Whether Bush’s soft underbelly was the reason Bush underdelivered in New Hampshire and subsequently lost to Bill Clinton in 1992, or whether Bush’s underdelivery in New Hampshire exposed the soft underbelly and caused him to lose in 1992 is a matter for debate. What we know for sure is that if someone racks up votes against a sitting GOP Ppresident in New Hampshire, the whole perception of a presidential race changes. And Weld looks like he has some ability to effectuate that in 2020.
Weld is going to need to raise a lot of money in order to make this project even semi-viable—assuming he does in fact announce on Friday.
But he’s always had a following with wealthy, New York and Boston GOP donors of the type who haven’t necessarily been thrilled with Trump and see him as responsible for the GOP’s pounding in 2018. He also probably has the ability to tap into small dollar, libertarian-y donors who would rightly credit him in part for the 2016 Libertarian ticket’s historically strong performance.
Ahead of Mitt Romney’s first run for president, Weld raised money for him– $50,000 for Romney’s exploratory committee in one day.
Weld is also not exactly poor himself.
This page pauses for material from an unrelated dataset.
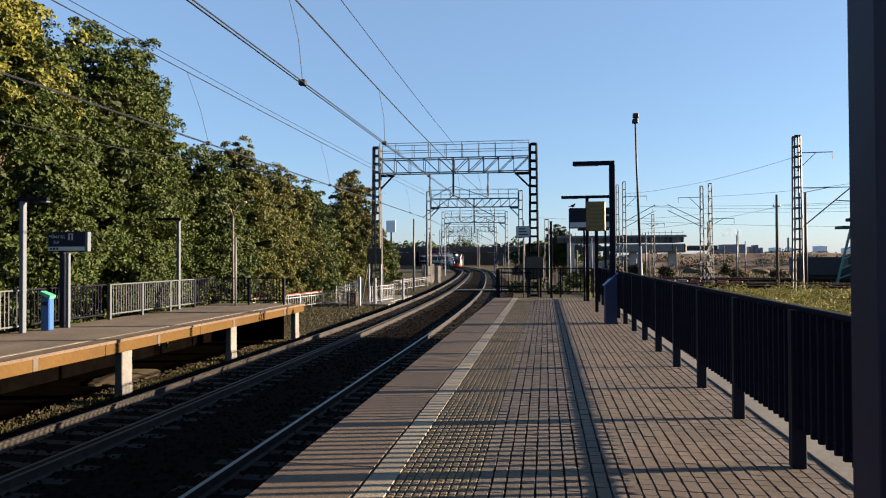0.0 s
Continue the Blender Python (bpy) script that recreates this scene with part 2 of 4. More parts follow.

He comes from old money—very old money—so much so that he joked to Business Insider in 2016 that his ancestors weren’t on the Mayflower because they sent their servants over first to get the summer cottage ready, and that they came to the U.S. with nothing but the clothes on their back and £8,000 (the equivalent of about £1.1 million, or $1.4 million in today’s money).
Set aside that probable inherited wealth. Weld has been a partner and several firms known for their revenue-for-partner figures. Today he is on the board of a big cannabis company, Acreage Holdings—and cannabis is the fastest growing industry in the US.
The point here is, while I doubt anyone beats Trump for the 2020 nomination or forces an honest-to-God floor fight or redux of 1976, if Weld runs, there are a lot of reasons to project he won’t be a total nothingburger when push comes to shove. Watch what he does Friday—and if he does what he looks likely to, watch what comes next. It could be very, very interesting.